The task — Output nothing but the lines from the one with "Recreate this scene" through the one with "# ---- helpers", including both. Leave the pictures out of the copy.

Information given —
══════

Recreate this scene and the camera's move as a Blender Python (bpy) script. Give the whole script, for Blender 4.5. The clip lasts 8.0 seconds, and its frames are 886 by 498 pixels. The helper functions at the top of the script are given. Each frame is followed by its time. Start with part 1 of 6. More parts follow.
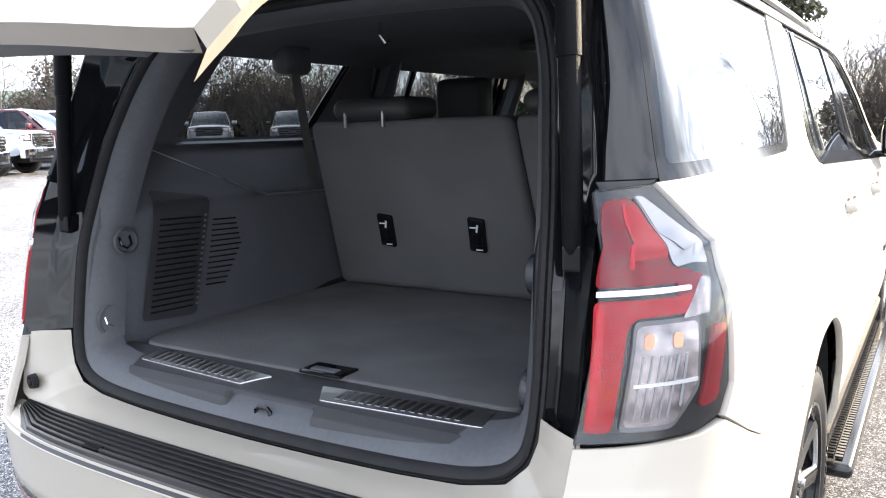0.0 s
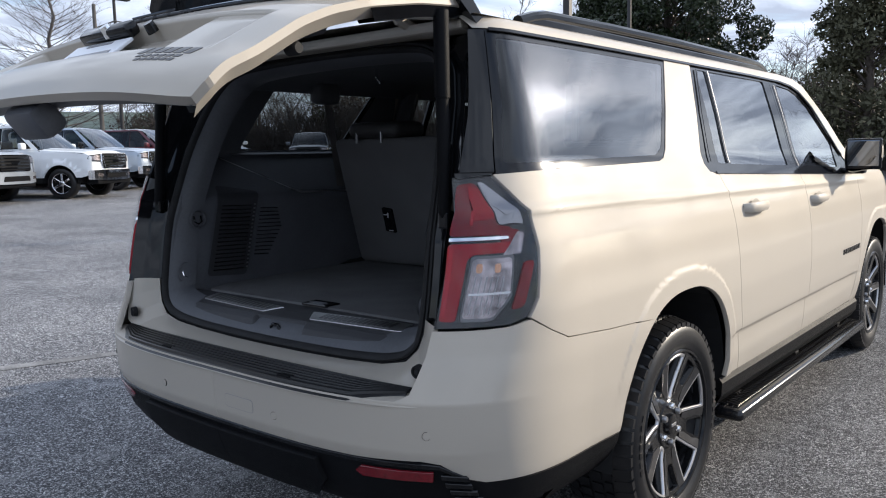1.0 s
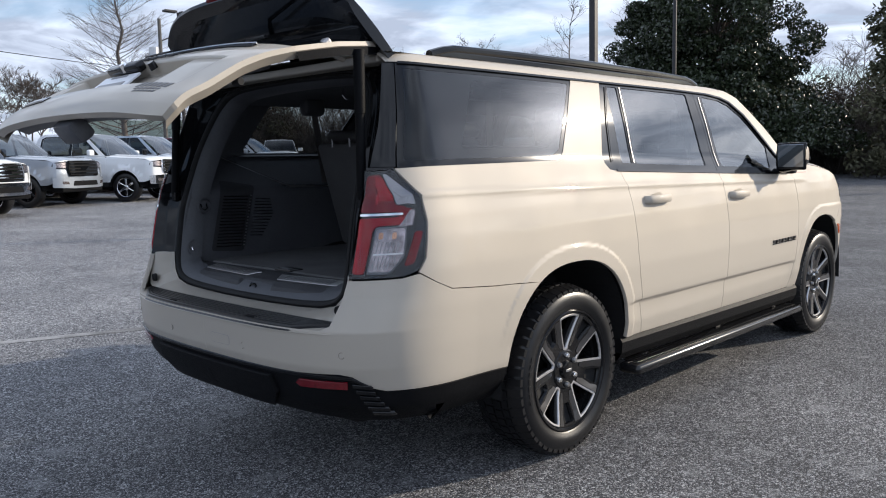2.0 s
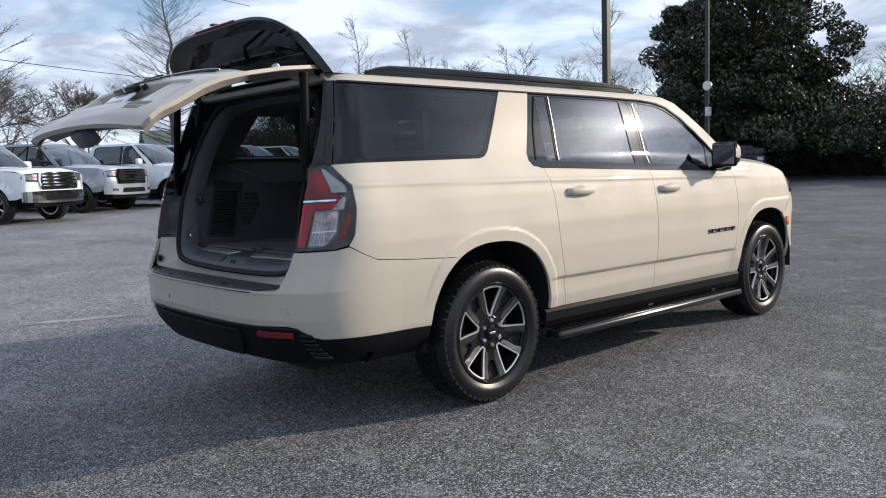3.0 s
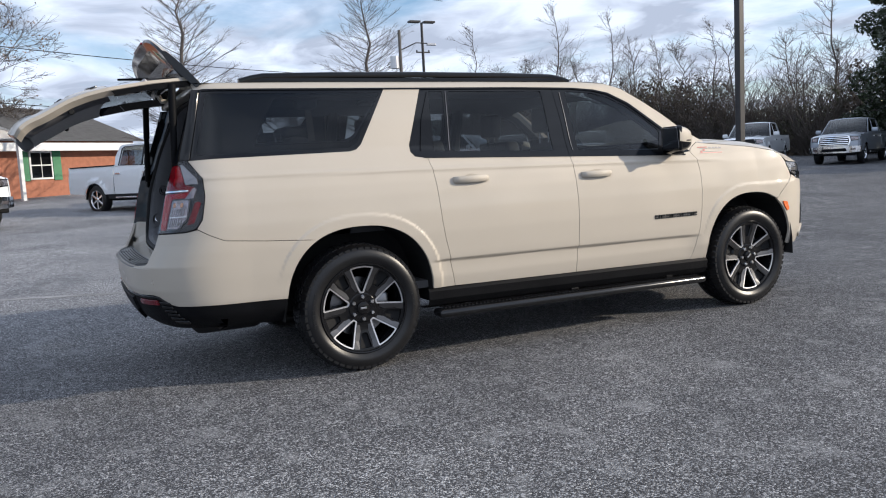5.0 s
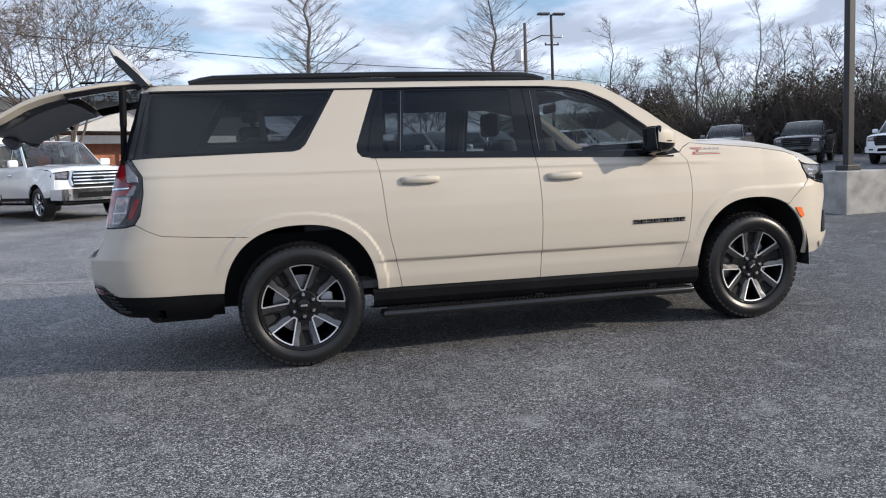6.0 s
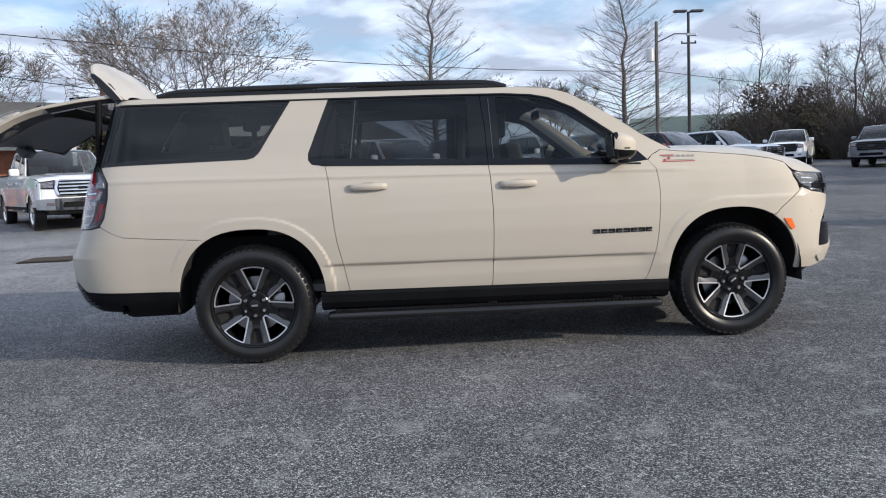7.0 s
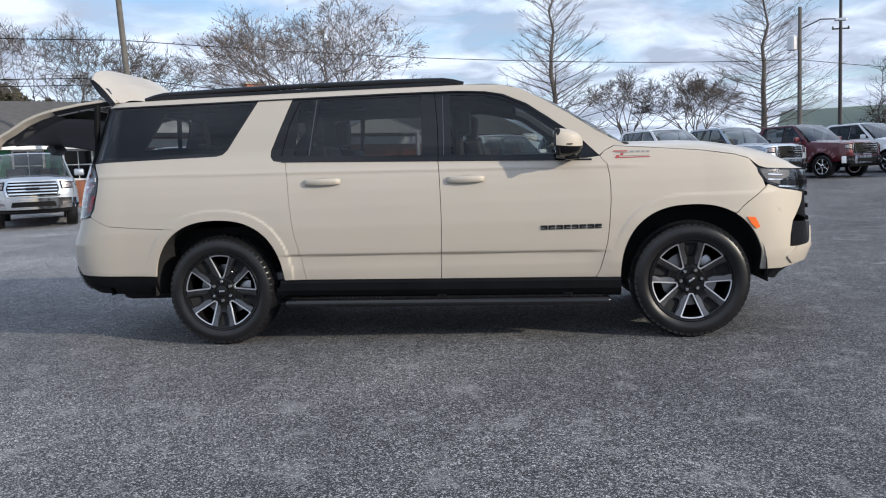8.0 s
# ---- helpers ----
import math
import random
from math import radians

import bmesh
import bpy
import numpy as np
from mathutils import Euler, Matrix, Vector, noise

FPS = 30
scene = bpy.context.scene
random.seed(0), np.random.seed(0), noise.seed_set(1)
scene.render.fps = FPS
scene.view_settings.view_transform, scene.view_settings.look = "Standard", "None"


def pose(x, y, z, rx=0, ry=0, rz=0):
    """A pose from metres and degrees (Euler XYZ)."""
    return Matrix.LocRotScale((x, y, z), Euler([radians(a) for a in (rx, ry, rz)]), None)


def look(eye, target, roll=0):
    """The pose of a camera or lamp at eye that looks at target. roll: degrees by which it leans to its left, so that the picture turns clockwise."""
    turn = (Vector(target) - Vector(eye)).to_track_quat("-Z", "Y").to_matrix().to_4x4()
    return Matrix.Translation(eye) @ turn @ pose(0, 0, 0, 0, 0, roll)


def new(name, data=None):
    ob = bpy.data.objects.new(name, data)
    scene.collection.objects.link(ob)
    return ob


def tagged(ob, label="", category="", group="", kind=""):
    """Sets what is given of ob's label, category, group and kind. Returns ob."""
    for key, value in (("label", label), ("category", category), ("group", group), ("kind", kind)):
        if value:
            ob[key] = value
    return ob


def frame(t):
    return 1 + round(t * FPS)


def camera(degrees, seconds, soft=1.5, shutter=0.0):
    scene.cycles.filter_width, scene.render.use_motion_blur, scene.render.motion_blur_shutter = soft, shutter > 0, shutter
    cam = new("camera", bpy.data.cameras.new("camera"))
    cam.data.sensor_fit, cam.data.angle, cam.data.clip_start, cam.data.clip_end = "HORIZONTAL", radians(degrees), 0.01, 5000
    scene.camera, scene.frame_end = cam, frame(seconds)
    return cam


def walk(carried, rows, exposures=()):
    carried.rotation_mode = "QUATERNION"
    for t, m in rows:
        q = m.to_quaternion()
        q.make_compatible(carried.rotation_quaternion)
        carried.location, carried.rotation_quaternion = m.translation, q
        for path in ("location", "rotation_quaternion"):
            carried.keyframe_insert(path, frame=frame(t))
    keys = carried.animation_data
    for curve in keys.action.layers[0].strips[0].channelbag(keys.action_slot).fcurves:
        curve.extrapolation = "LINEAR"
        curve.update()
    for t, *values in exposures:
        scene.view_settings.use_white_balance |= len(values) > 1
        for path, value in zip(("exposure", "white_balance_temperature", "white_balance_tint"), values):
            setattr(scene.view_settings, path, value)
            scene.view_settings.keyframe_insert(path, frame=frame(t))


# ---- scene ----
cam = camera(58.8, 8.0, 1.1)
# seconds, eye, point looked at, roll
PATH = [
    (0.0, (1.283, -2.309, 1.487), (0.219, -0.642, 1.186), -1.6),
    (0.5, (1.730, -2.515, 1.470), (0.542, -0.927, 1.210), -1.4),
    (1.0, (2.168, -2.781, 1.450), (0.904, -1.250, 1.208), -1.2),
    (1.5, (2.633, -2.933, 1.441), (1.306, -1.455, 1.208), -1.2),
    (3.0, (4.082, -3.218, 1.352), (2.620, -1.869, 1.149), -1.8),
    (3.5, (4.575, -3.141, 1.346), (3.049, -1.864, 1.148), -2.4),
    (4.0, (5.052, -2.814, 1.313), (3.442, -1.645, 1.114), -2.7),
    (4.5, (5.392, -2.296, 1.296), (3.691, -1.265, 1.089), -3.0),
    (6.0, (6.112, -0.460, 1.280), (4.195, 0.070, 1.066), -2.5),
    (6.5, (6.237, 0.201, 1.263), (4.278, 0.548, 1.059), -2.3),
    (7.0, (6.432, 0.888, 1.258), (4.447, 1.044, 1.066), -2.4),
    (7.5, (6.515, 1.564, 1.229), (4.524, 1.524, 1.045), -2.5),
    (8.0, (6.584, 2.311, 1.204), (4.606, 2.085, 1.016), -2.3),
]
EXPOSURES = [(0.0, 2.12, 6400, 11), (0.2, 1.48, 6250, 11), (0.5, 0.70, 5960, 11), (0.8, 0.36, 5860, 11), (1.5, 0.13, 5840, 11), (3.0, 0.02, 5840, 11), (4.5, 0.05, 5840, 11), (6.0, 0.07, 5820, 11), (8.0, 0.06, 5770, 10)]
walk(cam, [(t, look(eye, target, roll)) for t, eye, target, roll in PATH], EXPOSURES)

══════

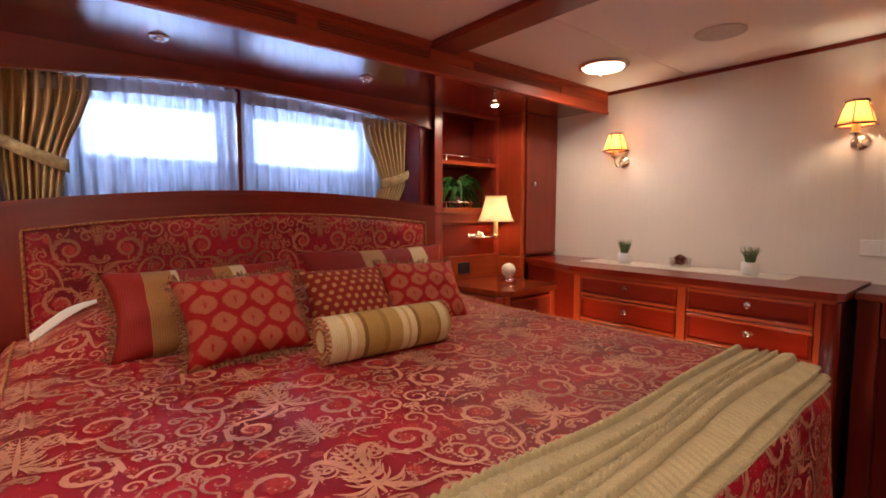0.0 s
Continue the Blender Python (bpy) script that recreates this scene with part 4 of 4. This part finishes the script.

══════

Answer to this problem —
Recreate this scene and the camera's move as a Blender Python (bpy) script. Give the whole script, for Blender 4.5. The clip lasts 8.0 seconds, and its frames are 886 by 498 pixels. The helper functions at the top of the script are given. Each frame is followed by its time. Start with part 1 of 6. More parts follow.
0.0 s
1.0 s
2.0 s
3.0 s
5.0 s
6.0 s
7.0 s
8.0 s
# ---- helpers ----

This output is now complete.